On many vehicles, glow plug faults can stop regeneration. On this Transit, the standard engine glow plugs were logged too, but they were not the reason the DPF fault kept returning. The key problem was the vaporiser circuit.
If the vaporiser fault stays in place, cleaning the DPF is just a short-term patch.
The live data backed that up straight away. These readings told the real story:
DPF load 172%
Idle pressure 37.8 mbar
ideal idle pressure is between 1 to 6 mbar
Pressure at 2500 rpm 180 to 190 mbar.
ideal 2500rpm pressure 30 to 50 mbar
So, the DPF was heavily restricted. Still, there was no point forcing more regens or cleaning it again without fixing the fault that stopped proper regeneration in the first place.
Inspection under the van revealed the missing piece
Once underneath, the vaporiser looked untouched. The unit and fixings were rusty, which strongly suggested no one had removed or replaced it before. The original plan was to remove the DPF fully, inspect it for damage, and clean it properly. However, the turbo-side bolts were extremely tight, and snapping them would have meant a much bigger job.
Because of that risk, the repair stayed on-vehicle. The team checked the vaporiser circuit and found a blown yellow fuse for the vaporiser. That mattered because a new vaporiser can still appear faulty if the old blown fuse is left in place.

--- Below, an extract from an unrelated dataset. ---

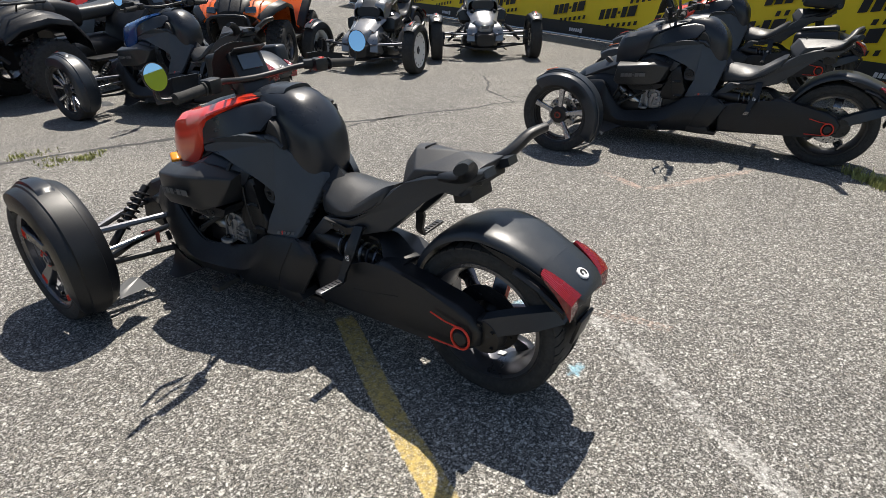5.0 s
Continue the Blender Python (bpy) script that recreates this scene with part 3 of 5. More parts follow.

A genuine Ford vaporiser was fitted, then DPF cleaning fluid was fed into the filter through the pipework. After that, the scan tool was used to:
1. Reset the DPF values to 0%
2. Prime the vaporiser
3. Clear the relevant faults
The pressure drop showed the repair was working
With the van running at roughly 2500 rpm, steam started coming from the exhaust as the cleaner worked through the system. Pressure dropped from around 180 mbar to 50 mbar, then settled at 7 to 8 mbar at idle, which is acceptable for a Transit.
To prove the repair, a short regen was triggered for about five minutes. That was not done to fully regenerate the DPF. It was simply a safe test to confirm the vaporiser now operated correctly, without short-circuit faults or another blown fuse.
After the check, only the standard glow plug faults remained. Those were already known, and earlier notes showed attempts to remove some had risked snapping them, so they were left alone for now.
The result
The van then went out for a road test while live data was monitored. DPF pressure stayed low, the system remained stable, and the engine management light stayed off.
The big lesson here is simple. Recurring DPF faults are not always fixed by another clean. When a Transit Custom has a vaporiser fault staring back in the fault codes, that needs sorting first, or the same problem will keep coming back.